En somme, la démarche est assez simple : d’abord, il est crucial de poser des questions brèves – un entretien passe rapidement et l’essentiel est d’écouter le politique, non pas le journaliste. Les questions doivent, bien entendu, être complètement libres. Ensuite, il est important de ne pas se référer constamment à ses notes pour préparer la question suivante. Il faut écouter attentivement ce que l’interviewé dit pour pouvoir réagir spontanément et demander des clarifications : « Pardon, je n’ai pas saisi, cela manque de clarté. »
En réalité, il s’agit d’être interactif, comme dans une conversation normale, où, tant que nous n’avons pas les réponses désirées, nous persévérons. Cela doit se faire sans agressivité ! En permettant à l’interlocuteur de s’exprimer, tant que cela ne s’étend pas sur des heures.
Ne pas laisser le discours s’étendre indéfiniment
Le but n’est donc pas de simplement laisser la personnalité politique dérouler son discours préparé…
Effectivement, il peut exposer son discours préparé, à condition que cela réponde à la question. Cependant, il est crucial de ne pas confondre discours préparé et langue de bois. Un discours préparé, c’est une formule concise qui peut répondre efficacement à une question, comme le célèbre « travailler plus pour gagner plus » de Nicolas Sarkozy. C’était un discours préparé, mais qui résumait succinctement, presque comme une publicité bien faite, une position politique.
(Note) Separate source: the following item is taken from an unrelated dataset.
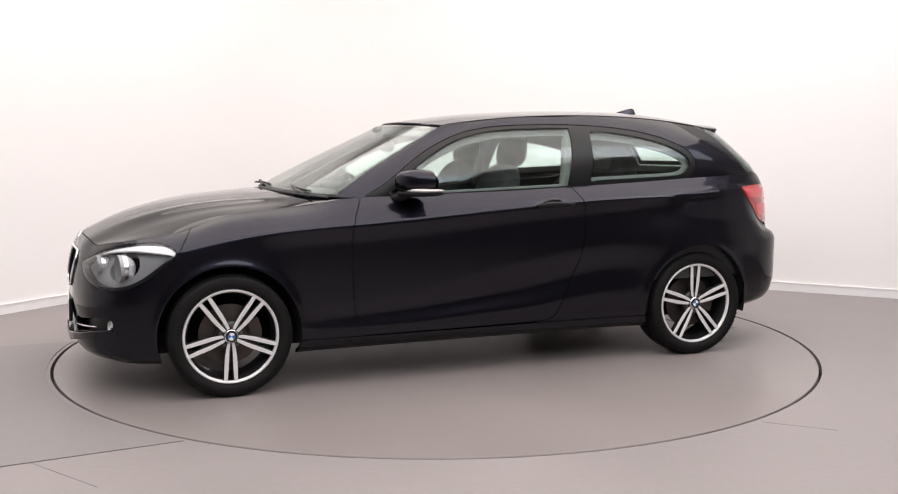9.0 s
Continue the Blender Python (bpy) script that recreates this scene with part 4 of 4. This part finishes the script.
# ---------------- the cabin ----------------
def cabin():
    bm = box(bmesh.new(), -1.95, .95, -.74, .74, .28, .42, .03)
    part("cabin_floor", bm, CLOTH, CAR)
    for y in (.36, -.36):
        def lean(q):
            return Vector((q.x - .36 * q.z, q.y * (1 - .18 * max(0, q.z / .34)), q.z))
        bm = blob(bmesh.new(), (-.22, y, .78), (.085, .245, .335), 3.4, 30, 18, lean)
        seat = part("front_seat", bm, CLOTH, CAR, "anthracite cloth front seat", True)
        bm = blob(bmesh.new(), (.05, y, .50), (.27, .25, .10), 3.4, 28, 12)
        part("seat_cushion", bm, CLOTH, seat, "", True)
        bm = blob(bmesh.new(), (-.385, y, 1.195), (.065, .130, .100), 2.8, 28, 14, lambda q: Vector((q.x - .15 * q.z, q.y * (1 - .15 * q.z / .1), q.z)))
        part("headrest", bm, CLOTH, seat, "", True)
        for dy in (-.06, .06):
            part("headrest_post", tube(bmesh.new(), [(-.345, y + dy, 1.04), (-.37, y + dy, 1.14)], .006, 8), CHROME, seat, "", True)
    bm = blob(bmesh.new(), (-1.12, 0, .74), (.09, .62, .31), 4.0, 36, 16, lambda q: Vector((q.x - .33 * q.z, q.y, q.z)))
    bench = part("rear_bench", bm, CLOTH, CAR, "anthracite cloth rear bench", True)
    bm = blob(bmesh.new(), (-.85, 0, .48), (.30, .62, .10), 4.0, 32, 12)
    part("bench_cushion", bm, CLOTH, bench, "", True)
    for y in (.27, -.27):
        bm = blob(bmesh.new(), (-1.20, y, 1.085), (.055, .12, .072), 3.0, 26, 12)
        part("headrest", bm, CLOTH, bench, "", True)
    bm = box(bmesh.new(), -1.92, -1.30, -.60, .60, .93, .955, .01)
    part("parcel_shelf", bm, DASH, CAR)

    def hollow(q):
        return Vector((q.x, q.y, q.z - .02 * abs(q.x / .22)))
    bm = blob(bmesh.new(), (.66, 0, .86), (.24, .69, .105), 4.0, 44, 16, hollow)
    dash = part("dashboard", bm, DASH, CAR, "grained dark grey dashboard", True)
    bm = blob(bmesh.new(), (.50, -.36, .955), (.09, .16, .045), 3.0, 26, 12)
    part("instrument_hood", bm, DASH, dash, "", True)
    bm = blob(bmesh.new(), (.52, .02, .965), (.02, .10, .055), 4.0, 24, 10)
    part("display_screen", bm, BLACK, dash, "black display standing on the dashboard", True)
    m = pose(.345, -.36, .865, 0, -66, 0)
    bm = bmesh.new()
    ring = [(.185 * math.cos(a), .185 * math.sin(a), 0) for a in np.linspace(0, 2 * math.pi, 41)]
    tube(bm, ring, .015, 10)
    sw = part("steering_wheel", bm, TRIM, CAR, "black leather steering wheel", True, m)
    bm = blob(bmesh.new(), (0, 0, -.01), (.075, .085, .03), 2.6, 24, 12)
    part("wheel_boss", bm, DASH, sw, "", True)
    for a in (0, math.pi, -math.pi / 2):
        part("wheel_spoke", tube(bmesh.new(), [(.05 * math.sin(a), .05 * math.cos(a), -.01), (.18 * math.sin(a), .18 * math.cos(a), 0)], .014, 8), DASH, sw, "", True)
    bm = blob(bmesh.new(), (.275, .0, 1.218), (.018, .117, .036), 3.0, 30, 12)
    rm = part("rear_view_mirror", bm, TRIM, CAR, "black interior rear-view mirror", True)
    bm = blob(bmesh.new(), (.33, -.005, 1.29), (.03, .048, .045), 3.0, 20, 10)
    part("mirror_mount", bm, LINING, rm, "", True)
    # inner pillars and belts of the cabin side
    for side in (1, -1):
        bm = tube(bmesh.new(), [(-.56, side * .70, .95), (-.60, side * .655, 1.15), (-.64, side * .575, 1.335)], [.045, .038, .034], 10)
        part("inner_pillar", bm, LINING, CAR, "", True)
        q = clip(LOWER, np.minimum.reduce([LOWER.V[:, 0] + 2.15, .80 - LOWER.V[:, 0], LOWER.V[:, 2] - .45])).moved(-.05)
        slab("door_card", sided(q, side), .01, DASH, CAR)


def fuel_flap():
    p = LOWER
    ring = .085 - np.hypot(p.V[:, 0] + 1.33, p.V[:, 2] - .885)
    slab("fuel_flap", clip(p, np.where(p.V[:, 1] > .5, ring, -1)).mirrored().moved(.0012), .004, PAINT, CAR, "round fuel filler flap")


fuel_flap()
headlights()
grilles()
plates()
badges()
taillights()
mirrors()
handles()
roof_details()
wipers()
exhaust()
cabin()


def hatch():
    x0, x1, y0, y1 = -2.05 + CAR_OFF[0], -1.79 + CAR_OFF[0], -.26 + CAR_OFF[1], .32 + CAR_OFF[1]
    bm = box(bmesh.new(), x0, x1, y0, y1, .0005, .0015)
    part("hatch_gap", bm, SEAM, TABLE, "narrow dark joint of the hatch")
    bm = box(bmesh.new(), x0 + .004, x1 - .004, y0 + .004, y1 - .004, .001, .0035, .001)
    part("hatch_plate", bm, DISC, TABLE, "flush rectangular access plate")


hatch()


# ---------------- movement ----------------
def motions():
    walk(TABLE, [(t, pose(0, 0, 0, 0, 0, a)) for t, a in TURN])
    walk(CAR, [(t, pose(0, 0, 0, 0, 0, a) @ pose(CAR_OFF[0], CAR_OFF[1], 0.0)) for t, a in TURN])


motions()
Si l’interviewé se contente de réciter un texte formaté qui n’apporte pas de réelle réponse à la question, il est vital de lui rappeler que nous sommes dans le cadre d’une interview, avec des questions précises. Si les réponses ne sont pas au rendez-vous, il faut insister. Lorsqu’une réponse a été répétée ad nauseam, il est pertinent de signaler que l’on connaît déjà cette réplique. C’est la marque d’une bonne interview de commencer par l’identifier : « Je sais que vous allez dire… mais qu’en est-il de… » Connaître les interviews passées est donc bénéfique pour anticiper leurs réponses.
Si l’on tombe dans un dialogue monotone, il est tout à fait possible, pour optimiser le temps, de relancer l’interlocuteur : « Vous considérez que le sujet est trop intime pour légiférer… Mais au-delà de ces propos récurrents depuis trois mois, quelle est votre action ? Préparez-vous un projet de loi ? » Je crois que c’est ainsi qu’il faut aborder les choses.
Chercher le sens dans les punchlines
Donc, est-ce que le but ultime est de faire émerger une phrase marquante ou percutante ?
La phrase marquante est celle qui a une signification. Dans le monde des punchlines, il y a de tout… Certaines, en y regardant de plus près, ne signifient rien. On dirait des slogans publicitaires – « quand c’est trop c’est Tropico », cela n’a pas de sens mais reste en tête. En revanche, la force d’une bonne punchline est qu’elle synthétise une position. Dire « l’immigration n’est pas une chance pour la France », c’est effectivement une punchline marquante, pleine de signification (qu’on soit d’accord ou non).
Ces punchlines sont intéressantes pour la personnalité politique… pas forcément pour le journaliste. Ce qui nous importe, c’est d’obtenir une réponse précise. Le déficit sera-t-il de 5 %, de 6 %… Que la réponse soit bien tournée, pourquoi pas, mais le journaliste cherche avant tout l’information, et l’interview est un moyen indispensable de la découvrir, en confrontant le personnage politique à ses déclarations antérieures ou à celles d’autres politiciens.